Kris: I have not dug deeply into the CapTP layer. I have more questions than answers so I won't focus on it in this meeting. I will say that op:pick seems to be something we are removing. Open question around round tripping multi-value return.

Kris: That's the high level overview of the "Rosetta Stone"

JAR: Can we get a version of this spreadsheet in the repo? It doesn't have to be checked in, could be in the wiki. Markdown format would be ideal but whatever you want to do.

Kris: Yes I'll do that.

JAR: Are floating point sent as decimal?

MarkM: In smallcaps, they are.

JAR: So how do you guarantee round tripping.

Kris: This pertains to the JS spec more than the JSON spec. <Kris is breaking up a bit so I missed the following sentence>

JAR: The round tripping has nothing to do with JS, it's an OCapN requirement.

MarkM: The OCapN requirement is that IEEE float 64 number round trip.

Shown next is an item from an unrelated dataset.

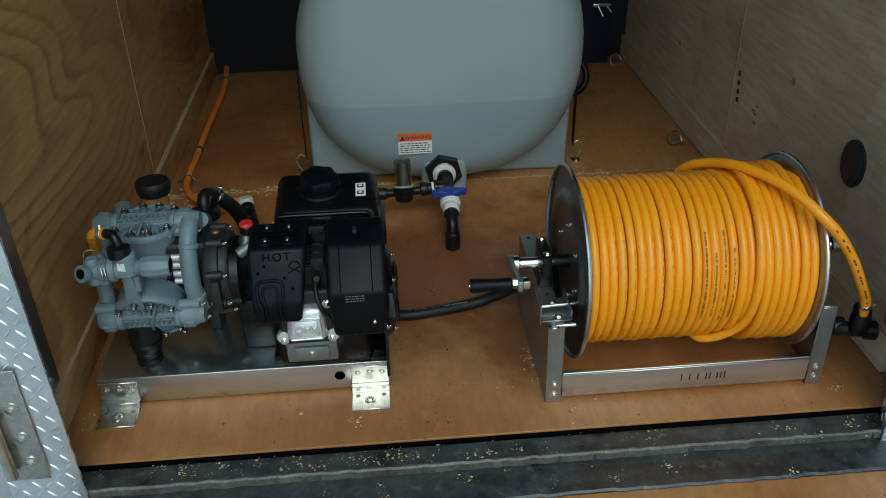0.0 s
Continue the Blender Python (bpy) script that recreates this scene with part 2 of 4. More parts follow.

Smallcaps preserves all the precision needed to satisfy the abstract requirements.

JAR: But it's non-obvious. If you look at the Scheme report you can see how to do it, but you have to read papers to figure it out. I want to raise it as an issue. The requirement is clear, the implementation is difficult. We can move on and I can file an issue for it. Next is Jessica.

Jessica: I have a question that I came across while implementing smallcaps. Goblins has desc:import-object and desc:import, and smallcaps has "$" to denote a remotable but I'm unclear how that works when one side is referring to an object that another side is exporting. Is that captured here?

Kris: We use positive and negative numbers for slot identifiers, near and far.

MarkM: The key property for the separation is that the smallcaps body, JSON encoded stuff that has a slot index, as sent is also the body as received. The body doesn't need translation as it goes over varies boundaries. You can think of the slot array as the clist for the body. In turn the slot themselves contain clist indices into some enclosing clist system. The content of the slots get translated as it goes from one context to another.

Christine: You can simply take the positive vs. negative and based on whether or not it has the negative sign you can consider it an import or export and translate it into the systems we have (in Goblins)

Kris: For a future meeting I'd like to open the can of worms about method names across the abstract syntax.

<agreement in chat to discuss in the future>

JAR: Any objection to adjourning?

Christine: No objections and I'm very happy with the way things are going.